Figure 1 A training sample (sentence + corresponding labels) for the NER task. The ORG label stands for organization (Arsenal is an organization). The PER label stands for person. The O label stands for "not an entity".

We found that the combination of distant supervision and noise-robust Deep Neural Networks (DNNs) is an effective way to overcome the data scarcity problem. It works well on several natural language processing tasks while requiring only little human efforts in data collection. This approach is introduced in the following sections.


Distant Supervision

Distant supervision provides a quick and cheap way to automatically obtain a large training set. We take the NER task as an example. In NER, one could define some heuristics or mapping rules that can assign labels to the text. For example, Adelani et al. [2] developed some simple rules to recognize the entities appearing in the text written in Yorùbá (See Figure 2). With the help of these heuristics/rules one can collect a labelled NER dataset without human efforts to annotate.

The labels obtained by distant supervision contain noise, i.e. not all labels derived by the pre-defined rules are correct, otherwise we would already have a perfect model for NER. Learning from such noisy datasets could mislead the DNNs since wrong labels produce the wrong learning signals. Consequently, DNNs will fail to generalize. In other words, distant supervision only enhances the quantity of the data, not the quality. To make the DNNs successfully learn from the noisy datasets, specific algorithms are needed that can make DNNs robust against the noise. The robustness here means that the DNNs should not be misled by the wrong learning signals.

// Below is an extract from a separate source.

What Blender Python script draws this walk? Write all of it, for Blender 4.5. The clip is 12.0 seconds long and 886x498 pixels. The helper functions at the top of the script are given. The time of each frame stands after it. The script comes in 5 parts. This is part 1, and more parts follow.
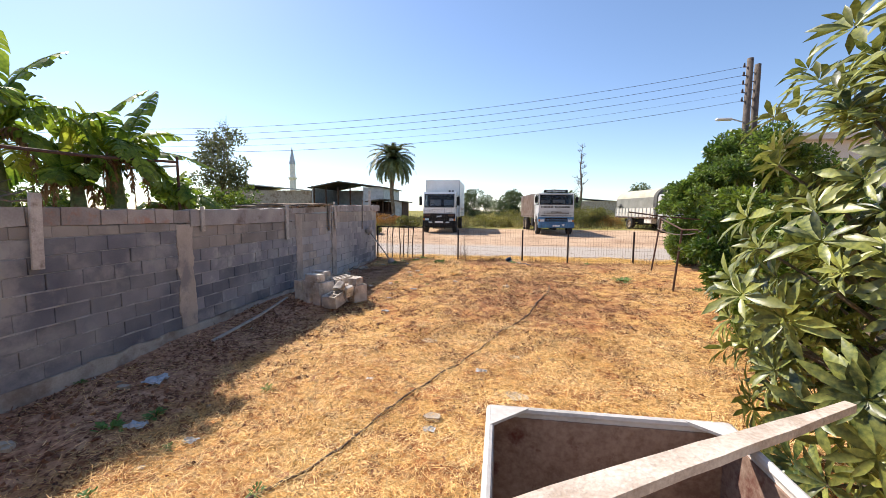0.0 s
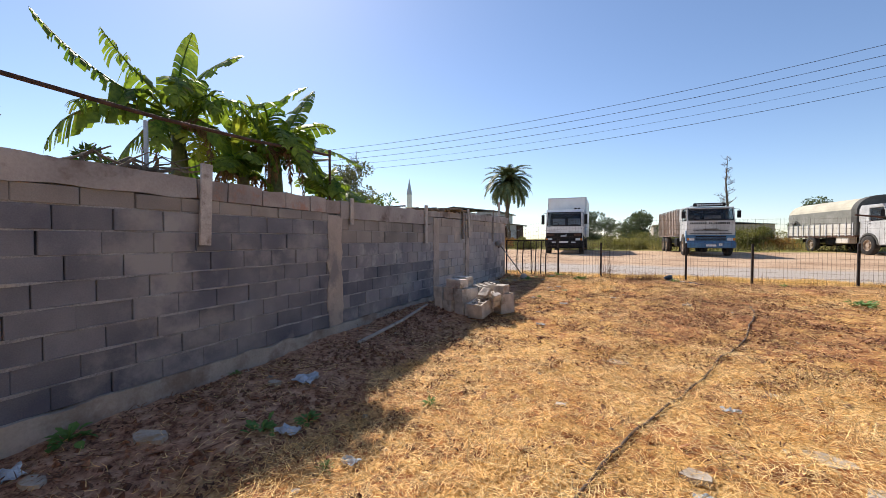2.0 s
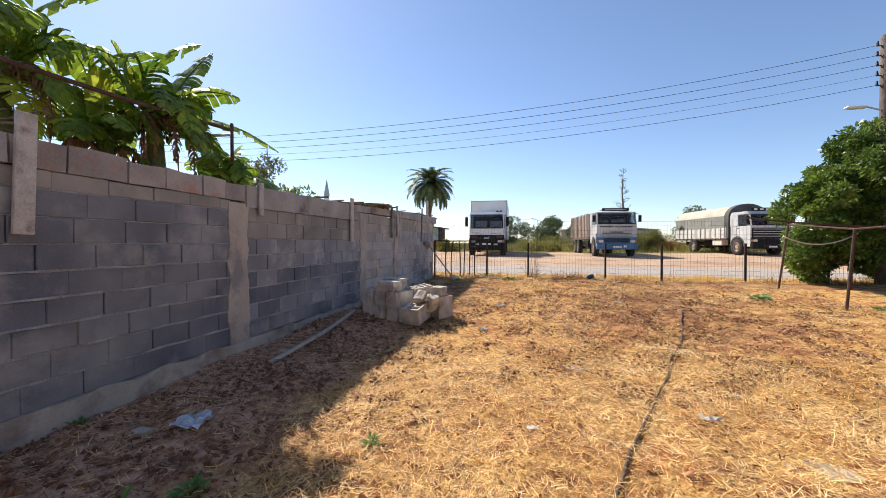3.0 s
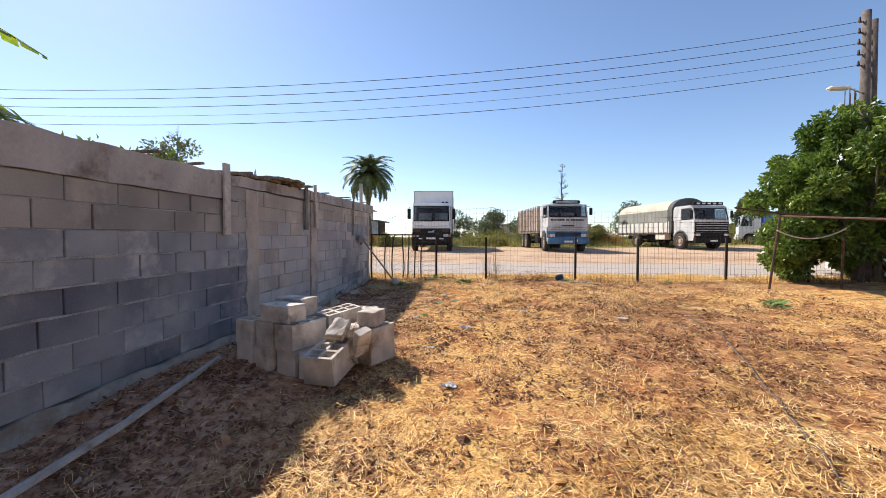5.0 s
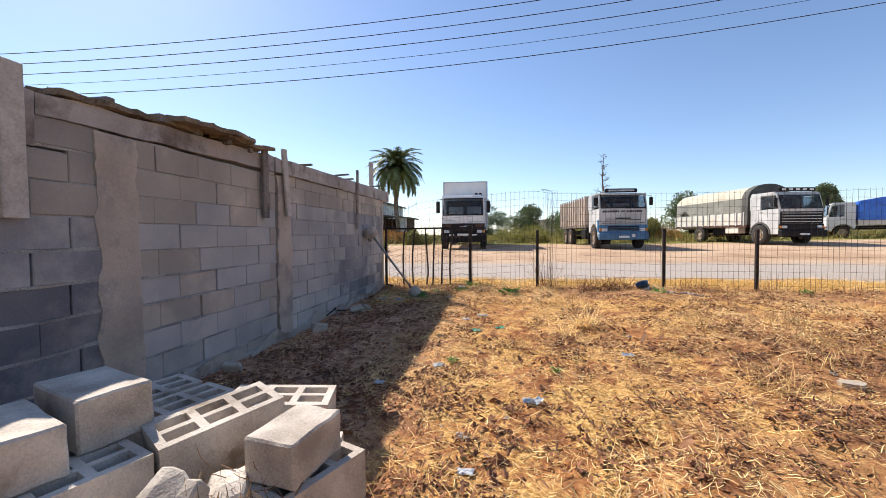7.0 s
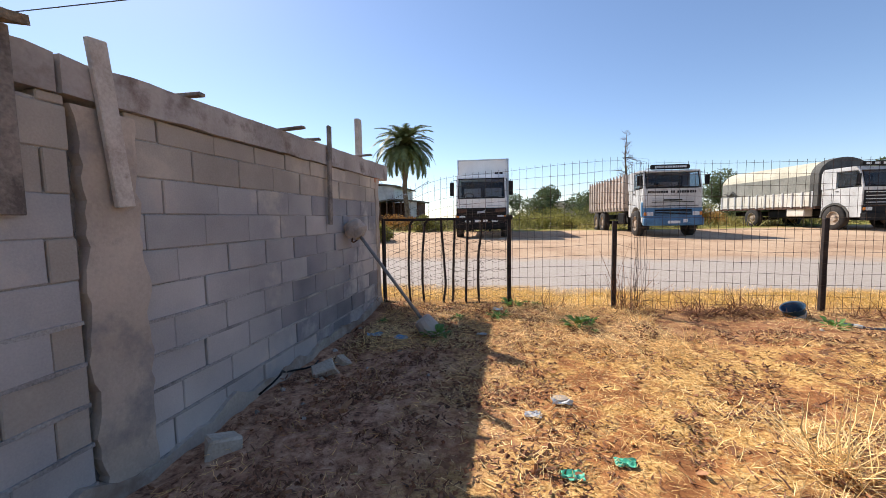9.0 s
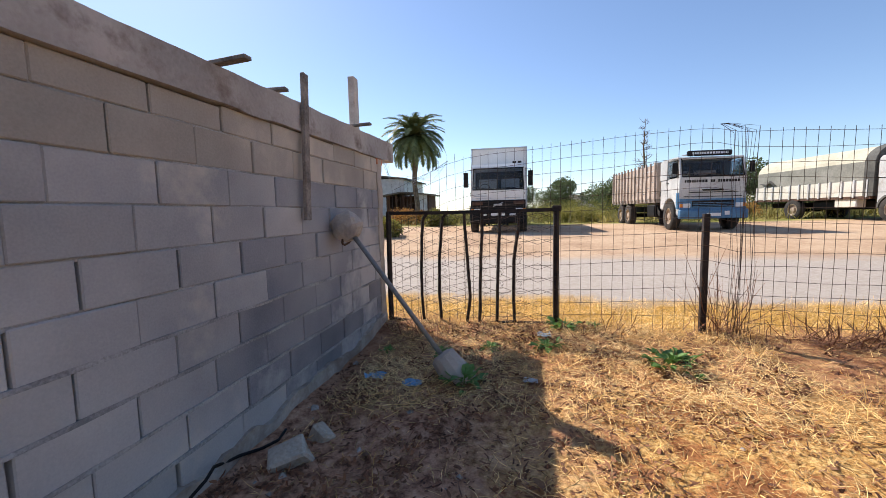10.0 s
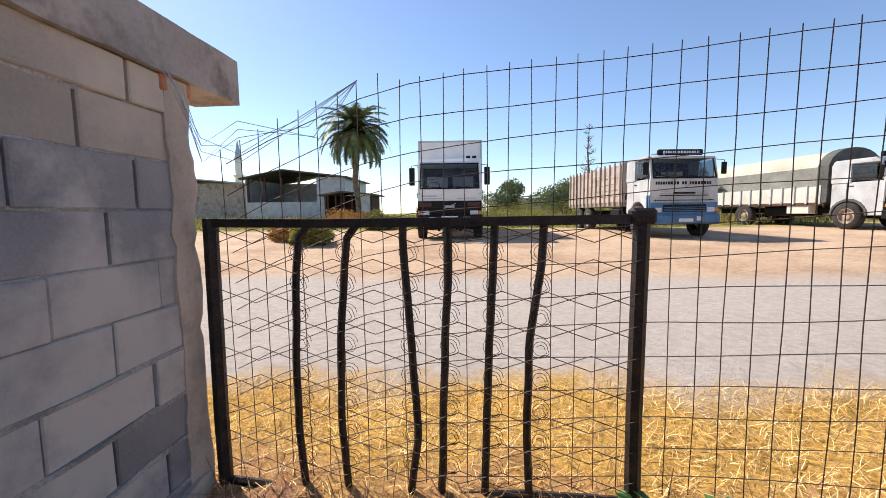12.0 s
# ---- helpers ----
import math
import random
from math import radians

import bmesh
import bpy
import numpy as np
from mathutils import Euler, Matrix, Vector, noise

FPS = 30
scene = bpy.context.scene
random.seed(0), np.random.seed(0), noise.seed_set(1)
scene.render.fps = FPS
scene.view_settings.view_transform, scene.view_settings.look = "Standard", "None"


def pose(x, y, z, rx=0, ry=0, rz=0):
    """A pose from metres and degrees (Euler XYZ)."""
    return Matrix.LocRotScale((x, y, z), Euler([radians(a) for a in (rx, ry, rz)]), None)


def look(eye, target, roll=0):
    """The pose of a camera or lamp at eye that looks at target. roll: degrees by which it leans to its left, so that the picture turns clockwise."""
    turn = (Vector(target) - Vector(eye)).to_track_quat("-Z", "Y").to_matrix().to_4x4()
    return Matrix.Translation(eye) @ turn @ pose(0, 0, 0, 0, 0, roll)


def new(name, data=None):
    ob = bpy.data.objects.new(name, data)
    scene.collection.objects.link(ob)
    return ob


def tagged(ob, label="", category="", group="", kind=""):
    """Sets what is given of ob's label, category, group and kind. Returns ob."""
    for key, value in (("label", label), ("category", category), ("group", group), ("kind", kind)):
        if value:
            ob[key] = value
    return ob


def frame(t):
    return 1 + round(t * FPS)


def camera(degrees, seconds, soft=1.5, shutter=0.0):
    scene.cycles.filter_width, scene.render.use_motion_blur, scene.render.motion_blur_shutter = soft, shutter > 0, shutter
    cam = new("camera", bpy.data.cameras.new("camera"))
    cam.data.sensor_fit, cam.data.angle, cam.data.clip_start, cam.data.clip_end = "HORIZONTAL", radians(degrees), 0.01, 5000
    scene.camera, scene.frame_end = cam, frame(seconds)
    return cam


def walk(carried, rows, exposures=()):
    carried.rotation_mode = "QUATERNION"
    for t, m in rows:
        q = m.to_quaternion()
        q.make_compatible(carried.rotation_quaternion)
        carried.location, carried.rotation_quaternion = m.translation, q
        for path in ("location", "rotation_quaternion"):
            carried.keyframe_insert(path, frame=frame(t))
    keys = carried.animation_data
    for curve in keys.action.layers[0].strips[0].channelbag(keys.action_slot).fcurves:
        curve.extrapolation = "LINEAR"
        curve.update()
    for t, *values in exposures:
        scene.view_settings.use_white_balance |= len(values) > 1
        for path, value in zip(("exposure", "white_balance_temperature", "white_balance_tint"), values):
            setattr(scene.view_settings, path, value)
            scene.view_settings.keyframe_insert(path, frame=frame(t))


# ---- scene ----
cam = camera(97.5, 12.0, soft=0.6)
PATH = [
    (0, (-0.015, 0.204, 1.937), (-0.302, 2.173, 1.743), 0.38),
    (0.5, (-0.264, 0.316, 1.814), (-0.855, 2.221, 1.665), 0.22),
    (1, (-0.512, 0.517, 1.673), (-1.309, 2.348, 1.571), -0.15),
    (1.5, (-0.764, 0.724, 1.511), (-1.654, 2.514, 1.447), -0.21),
    (2, (-1.041, 1.002, 1.395), (-1.857, 2.828, 1.344), 0.03),
    (2.5, (-1.29, 1.271, 1.322), (-1.916, 3.17, 1.288), -0.07),
    (3, (-1.49, 1.607, 1.291), (-1.917, 3.561, 1.259), 0.13),
    (3.5, (-1.607, 2.046, 1.276), (-1.881, 4.028, 1.25), -0.06),
    (3.7, (-1.691, 2.259, 1.261), (-1.913, 4.247, 1.236), 0.04),
    (5.3, (-1.983, 4.322, 1.29), (-2.109, 6.317, 1.226), 0.1),
    (5.5, (-2.01, 4.546, 1.273), (-2.166, 6.539, 1.21), -0.1),
    (6, (-2.078, 5.151, 1.226), (-2.298, 7.138, 1.158), -0.2),
    (6.5, (-2.121, 5.791, 1.221), (-2.377, 7.773, 1.147), -0.3),
    (7, (-2.191, 6.396, 1.21), (-2.48, 8.374, 1.139), -0.5),
    (7.2, (-2.202, 6.643, 1.218), (-2.503, 8.619, 1.141), -0.6),
    (8.8, (-2.673, 8.686, 1.375), (-3.011, 10.651, 1.219), -0.9),
    (9, (-2.743, 8.909, 1.362), (-3.087, 10.873, 1.205), -1.0),
    (9.5, (-2.922, 9.531, 1.348), (-3.283, 11.489, 1.166), -0.9),
    (10, (-3.1, 10.139, 1.353), (-3.494, 12.09, 1.165), -1.3),
    (10.5, (-3.211, 10.802, 1.369), (-3.638, 12.746, 1.18), -1.1),
    (11, (-3.288, 11.373, 1.394), (-3.722, 13.316, 1.204), -1.1),
    (11.5, (-3.291, 11.926, 1.389), (-3.647, 13.885, 1.202), -1.1),
    (12, (-3.414, 12.559, 1.386), (-3.537, 14.547, 1.201), -0.7),
]
walk(cam, [(t, look(eye, target, roll)) for t, eye, target, roll in PATH],
     exposures=((0.0, 0.61, 6450, 13.2), (1.5, 0.35, 6450, 13.2), (2.3, 0.35, 6450, 13.2), (3.5, 0.53, 6450, 13.2), (6.5, 0.53, 6450, 13.2), (9.0, 0.47, 6450, 13.2), (10.5, 0.63, 6450, 13.2), (11.2, 0.73, 6450, 13.2), (12.0, 0.61, 6450, 13.2)))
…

Figure 2 Named-Entity Labels derived by a set of pre-defined rules. The text is in Yorùbá. Labels in green indicate that the derived labels are correct. Labels in red indicate that the derived labels are incorrect.


A Noise-Robust Learning Algorithm

There are several methods to make the DNN models robust against the noise. Here we introduce the method proposed by Hedderich et al. [3] which is used in the ROXANNE project. The authors used a noise model to model the noise distribution in the noisy dataset. Figure 3 shows the structure of the model. This method works successfully on the NER datasets generated via the distant supervision techniques.

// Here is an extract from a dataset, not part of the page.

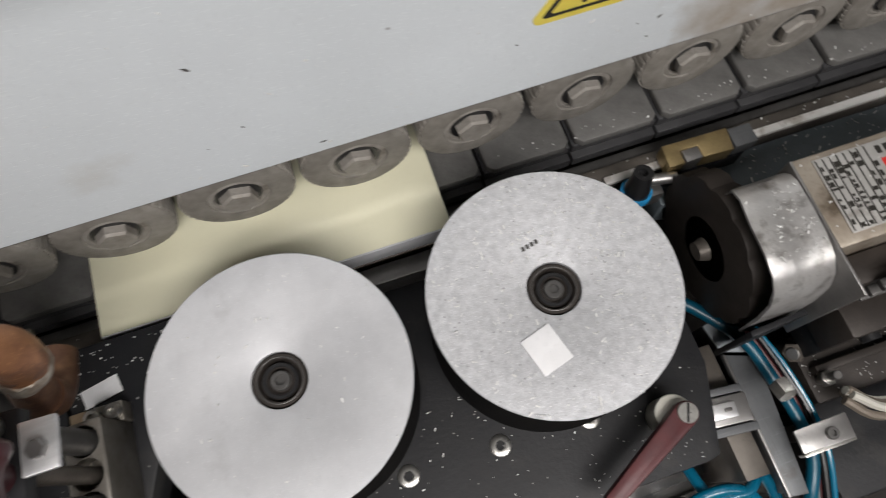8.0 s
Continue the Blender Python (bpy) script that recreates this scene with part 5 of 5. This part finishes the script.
flakes("flecks", 62, (-0.45, 0.30, 0.10, 0.235), M["flake"], "dark glue and dirt flecks stuck to the hood panel", 21, 0.0034)
flakes("flecks", 22, (0.25, 0.95, 0.10, 0.235), M["flake"], "dark dirt flecks stuck to the hood panel", 22, 0.0028)
flakes("flecks", 44, (0.30, 0.95, 0.10, 0.235), M["shaving"], "white shavings stuck to the hood panel", 23, 0.003)
shavings("shavings", 70, lambda r: (r.uniform(-0.3, 0.35), r.uniform(0.448, 0.462), -0.022), "small pale crumbs along the guide rail", 31, (0.0006, 0.002))
shavings("shavings", 90, lambda r: (r.uniform(0.60, 0.98), r.uniform(0.448, 0.462), -0.022), "white shavings along the guide rail", 32, (0.0008, 0.003))
shavings("shavings", 40, lambda r: (r.uniform(0.286, 0.342), r.uniform(0.305, 0.40), -0.004), "pale crumbs on the black greasy base", 33, (0.0006, 0.002))
shavings("shavings", 120, lambda r: (r.uniform(0.797, 0.90), r.uniform(0.27, 0.316), -0.078), "white shavings on the dark feed unit", 41, (0.0008, 0.003))
shavings("shavings", 50, lambda r: (r.uniform(0.777, 0.86), r.uniform(0.347, 0.400), 0.0562), "white shavings on the motor housing", 42, (0.0006, 0.002))
shavings("shavings", 46, lambda r: (r.uniform(0.62, 0.98), r.uniform(0.478, 0.486), 0.0005), "white shavings on the track pads", 43, (0.0008, 0.003))

shavings("crumbs", 150, lambda r: (lambda u, v: (0.132 + 0.118 * u - 0.004 * v, 0.413 + 0.0228 * u + 0.022 * v, 0.060))(r.choice((r.uniform(0.0, 0.16), r.uniform(0.72, 1.0))), r.random()), "black burnt crumbs on the glue head", 51, (0.0006, 0.0030), "flake")
shavings("crumbs", 110, lambda r: (r.uniform(0.228, 0.277), r.uniform(0.328, 0.395), 0.0022), "dark crumbs on the oil-stained wear plate", 52, (0.0004, 0.0022), "flake")
shavings("crumbs", 60, lambda r: (r.uniform(0.15, 0.222), r.uniform(0.318, 0.355), 0.0058), "dark crumbs on the clamp base", 53, (0.0004, 0.0014), "flake")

To initialize the noise model, one needs a small amount of labelled data C which is annotated by humans. We call C the clean data as we assume human annotations are noise-free. Distant supervision is applied to obtain a large noisy dataset N. The size of C is normally one or two magnitudes smaller than D. The final training set D for the model is the union of C and N. As the annotations in D are noisy, we observe a noisy version of the data distribution. The base model (a DNN based NER classifier in this case) models the clean distribution of the label y given a sample x. The noisy model then converts the clean distribution predicted by the based model to a noisy one. During training, the noise model is optimized to approximate the noisy distribution observed from the noisy training data, while the base model still models the clean distribution. At inference time, the noise model is dropped, and the trained base model is used for the NER tasks. For more details, please refer to [3].



Figure 3 Visualization of the general noise model architecture. The base model works directly on the data and predicts the clean label y. For noisily labelled data, a noise model is added after the base model’s predictions.



  1. Fei-Fei, ImageNet: crowdsourcing, benchmarking & other cool things, CMU VASC Seminar, March 2010
  2. Adelani, David Ifeoluwa, et al. "Distant Supervision and Noisy Label Learning for Low Resource Named Entity Recognition: A Study on Hausa and Yorùbá." arXiv preprint arXiv:2003.08370 (2020).
  3. Hedderich, Michael A., and Dietrich Klakow. "Training a Neural Network in a Low-Resource Setting on Automatically Annotated Noisy Data." Proceedings of the Workshop on Deep Learning Approaches for Low-Resource NLP. 2018.